THE second innings of the Modi Government have begun. And the first couple of weeks itself are showing us the shape of things to come: social media surveillance, arrests of journalists, communalisation of crimes and demonisation of Muslims, terror against political opponents, a former Army man declared a “foreigner” and lodged in a detention camp based on a fabricated report by the Assam Border Police, death threats to anti-communal intellectuals and activists, and exposure of the last Modi regime’s lies about unemployment data and GDP.

A journalist, Prashant Kanojia, was picked up from his home in Noida by plainclothes UP policemen, and jailed for a tweet sharing a video which allegedly ‘defamed’ the UP Chief Minister. The head of television news channel Nation Live, Ishita Singh, and its editor, Anuj Shukla were also arrested for broadcasting the video. The Supreme Court granted Kanojia interim bail, commenting that “A citizen’s right to liberty has been infringed upon.” But the sheer arbitrariness and highhandedness of the arrest for a tweet shows the BJP’s intention to mount surveillance on social media and intimidate journalists and dissenting voices.

Meanwhile, public intellectual and Mumbai-based anti-fascist campaigner Prof. Ram Puniyani has received death threats. Puniyani, a former professor at IIT Bombay, is receiving these threats for his popular YouTube videos educating viewers about the nature of Hindutva fascism. Given the murders of rationalists and anti-communal intellectuals like Narendra Dabholkar and Govind Pansare in Maharashtra, and Prof MM Kalburgi and Gauri Lankesh in Karnataka, such threats to Puniyani are ominous and disturbing.

In West Bengal and Tripura, terror is being unleashed by BJP against non-BJP voters and supporters of rival parties.
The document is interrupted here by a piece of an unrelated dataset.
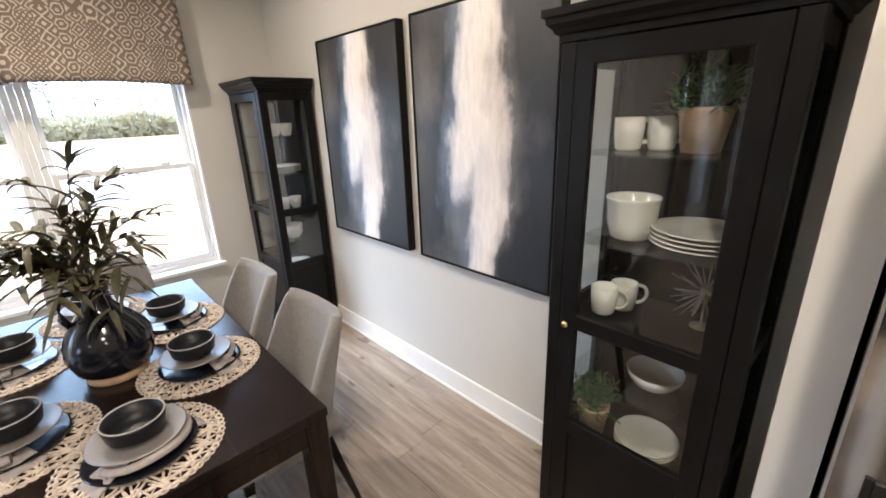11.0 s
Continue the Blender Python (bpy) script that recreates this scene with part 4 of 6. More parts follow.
tube(b := B(), [(0, 0, 0.06), (0, 0, 0.19)] + [(0.045 - 0.045 * math.cos(math.pi * i / 10), 0, 0.19 + 0.055 * math.sin(math.pi * i / 10)) for i in range(1, 11)] + [(0.09, 0, 0.165)], 0.0065, 10)
part("spout", b, NICKEL, ft)
tube(b := B(), [(0, 0, 0.055), (0.015, 0.04, 0.062)], 0.005, 8)
part("lever", b, NICKEL, ft)
lathe(b := B(), [(0, 0), (0.022, 0), (0.022, 0.005), (0.014, 0.008), (0.012, 0.014), (0, 0.015)], 20)
single("air_switch", b, NICKEL, "round nickel air switch button on the granite", "button", m=pose(-0.915, 3.5, 0.914))

# ---- plants
def leaf(bm, base, way, length, width, droop=0.3, fold=0.25, n=6, tip=1.0):
    """A pointed blade with a keel, bending down towards its tip, with thickness."""
    way = Vector(way).normalized()
    side = way.cross(Vector((0, 0, 1)))
    if side.length < 1e-3:
        side = Vector((1, 0, 0))
    side.normalize()
    up = side.cross(way).normalized()
    p = Vector(base)
    d = way.copy()
    rows = []
    for i in range(n + 1):
        f = i / n
        w = width * 0.5 * (math.sin(math.pi * min(1, 0.22 + 0.78 * f ** tip)) ** 0.8) if i < n else 0.0004
        rows.append([bm.verts.new(p - side * w + up * w * fold), bm.verts.new(p - up * 0.0015), bm.verts.new(p + side * w + up * w * fold)])
        d = (d + Vector((0, 0, -droop / n * (0.4 + f)))).normalized()
        p = p + d * (length / n)
        up = side.cross(d).normalized()
    for a, c in zip(rows, rows[1:]):
        for k in range(2):
            bm.faces.new((a[k], a[k + 1], c[k + 1], c[k])).smooth = True
    return bm


def potted_succulent(m, label, seed, size=1.12, pot_r=0.078, pot_h=0.14):
    """A white pot with a rosette of broad pointed leaves."""
    t = thing("potted_plant", m, label, "plant", "potted succulents")
    b = B()
    lathe(b, [(0, 0), (pot_r * 0.86, 0), (pot_r * 0.9, 0.006), (pot_r, pot_h * 0.5), (pot_r * 1.02, pot_h), (pot_r * 0.93, pot_h), (pot_r * 0.9, pot_h - 0.015), (0, pot_h - 0.015)], 32)
    part("pot", b, MATTEPOT, t, "matte white ceramic pot")
    lathe(b := B(), [(0, 0.004), (pot_r * 0.88, 0), (pot_r * 0.88, -0.004), (0, -0.004)], 20, at=(0, 0, pot_h - 0.012))
    part("soil", b, SOIL, t)
    r = random.Random(seed)
    for ring, (n, el, ln, wd) in enumerate(((9, 16, 0.17, 0.078), (8, 36, 0.155, 0.076), (6, 56, 0.135, 0.066), (4, 74, 0.12, 0.05), (1, 88, 0.16, 0.036))):
        for i in range(n):
            az = 2 * math.pi * (i + 0.5 * ring) / n + r.uniform(-0.2, 0.2)
            e = radians(el + r.uniform(-8, 8))
            b = B()
            leaf(b, (0.016 * math.cos(az), 0.016 * math.sin(az), pot_h - 0.008), (math.cos(az) * math.cos(e), math.sin(az) * math.cos(e), math.sin(e)), ln * size * r.uniform(0.85, 1.12), wd * size, droop=0.3, fold=0.5, n=7, tip=1.7)
            part("leaf", b, LEAF, t)
    return t


potted_succulent(pose(1.388, 1.085, 0.914, 0, 0, 20), "green agave-like succulent in a matte white pot on granite", 1, 1.28)
potted_succulent(pose(1.4, 3.46, 0.914, 0, 0, 70), "green succulent in a white pot beside the fridge", 2, 0.9, 0.066, 0.13)
potted_succulent(pose(-1.1, 4.087, 0.919, 0, 0, 10), "green succulent in a white pot on a navy mat", 3, 1.0, 0.078, 0.135)


def round_mat(m, r, label, seed=0):
    b = B()
    lathe(b, [(0, 0), (r, 0), (r, 0.003), (r - 0.004, 0.005)] + [(r - 0.004 - k * 0.012, 0.0035 + 0.0015 * (k % 2)) for k in range(1, int((r - 0.02) / 0.012))] + [(0, 0.0045)], 40)
    return single("round_placemat", b, NAVYMAT, label, "placemat", m=m)


round_mat(pose(-1.1, 4.087, 0.914), 0.185, "navy woven round placemat under the island plant")
round_mat(pose(1.28, 2.905, 0.914), 0.175, "navy woven round placemat under the tureen")
round_mat(pose(1.395, 0.52, 0.914), 0.2, "navy woven round placemat under the wooden box")

# tureen on a wooden board
single("serving_board", one_box(-0.13, 0.13, -0.09, 0.09, 0, 0.015, b=0.004), WALNUT, "dark wooden board on the navy mat", "board", m=pose(1.28, 2.905, 0.919, 0, 0, 25))
tu = thing("tureen", pose(1.28, 2.93, 0.934, 0, 0, 30), "cream footed ceramic bowl with side handles", "bowl")
lathe(b := B(), [(0, 0), (0.048, 0), (0.05, 0.008), (0.03, 0.02), (0.028, 0.032), (0.07, 0.05), (0.105, 0.085), (0.115, 0.108), (0.108, 0.108), (0.095, 0.085), (0.06, 0.055), (0, 0.045)], 36)
part("bowl", b, WHITECER, tu)
for s in (-1, 1):
    tube(b := B(), [(s * 0.105, -0.02, 0.098), (s * 0.132, -0.017, 0.105), (s * 0.14, 0, 0.106), (s * 0.132, 0.017, 0.105), (s * 0.105, 0.02, 0.098)], 0.006, 8)
    part("side_handle", b, WHITECER, tu)

# paper towels
pt = thing("paper_towel_roll", pose(1.4, 2.42, 0.914), "white paper towel roll on a nickel stand", "paper towels")
lathe(b := B(), [(0, 0), (0.075, 0), (0.075, 0.008), (0.01, 0.012), (0, 0.012)], 28)
part("base", b, NICKEL, pt)
part("rod", tube(B(), [(0, 0, 0.01), (0, 0, 0.33)], 0.006, 10), NICKEL, pt)
lathe(b := B(), [(0.02, 0.013), (0.056, 0.013), (0.058, 0.02), (0.058, 0.285), (0.056, 0.29), (0.02, 0.29), (0.02, 0.013)], 36)
part("roll", b, PAPER, pt)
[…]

In West Bengal, the BJP is also trying to foment communal hatred and violence against Muslim minorities.

A measure of justice was achieved in the Kathua case of the gangrape and murder of a little girl of the nomadic Muslim Bakarwal community, with three perpetrators being sentenced to life imprisonment and three policemen also being convicted for destroying evidence. Protests had erupted across the country when BJP Ministers and MLAs had held a rally supporting those accused of this heinous rape-murder and hate crime on grounds of ‘Hindu Unity.’

Just as the Sangh forces had tried to rally Hindu support for perpetrators of the Kathua hate crime, these same forces are now trying to use the murder of a little girl in Tappal village in Aligarh (UP) as fodder for a communal campaign to demonise Muslims. Since the two accused in the Aligarh case are Muslim, communal forces from outside are laying siege to the village, shouting communal slogans and speeches outside the homes of Muslims. The father and other family members of the victim have repeatedly called for an end to such communalisation, pointing out that there is no communal motive in the murder – but the attempts to communalise the crime continue unabated. The UP police too has appeased such communal pressure by invoking the draconian National Security Act in this case – while the NSA has not been invoked in other cases of violence against children in the state. For instance, the police has not invoked NSA against the accused in a recent gangrape of a 12-year-old Dalit girl by six men in Kushinagar in UP. The selective use of NSA by the UP police, primarily against Muslims, is an attempt to send the communal message that crimes like murder, when committed by Muslims, must be treated as crimes against the nation.

In Assam, the arbitrary and potentially communal nature of the National Register of Citizens and Foreigner Tribunal processes were once again underlined when a former Army subedar and war veteran Mohammad Sanaullah was sent to a detention camp in Assam after a Foreigners Tribunal had declared him an illegal immigrant. The enquiry report by the Assam Border Police which was the basis for this detention proved to be full of fabrications and obvious falsehoods. The enquiry against Mr Sanaullah had been initiated in 2008, and his name was not in the NRC draft in 2018. While Mr Sanaullah has now been released on bail, the whole episode exposes the unjust and arbitrary nature of the NRC and Foreigners Tribunal processes which can so easily be used to harass religious and linguistic minorities. Given the BJP’s plans to impose NRC (combined with the Citizenship Amendment Act that will exempt Hindus from having to prove citizenship) all over the country, such an episode is a warning of the kind of harassment and humiliation to which Muslims will be subjected.

With the elections over, the Government finally allowed unemployment data to be released – which confirmed that India is witnessing the worst unemployment in 47 years. Also, a research paper by Modi 1.0 regime’s own former Chief Economic Adviser Arvind Subramanian has exposed the fact that the Government’s claims of 7% GDP growth between 2011-2017 are inflated, with the actual growth being only 4.5%. The official claims of India being the world’s “fastest growing economy” are based on dishonest figures.

These early warning signs bely the ‘Sabka Sath, Sabka Vikas, Saba Vishwas’ (Support, Development and Trust For All) claims of PM Modi himself and expose the character and intent of the Modi 2.0 regime.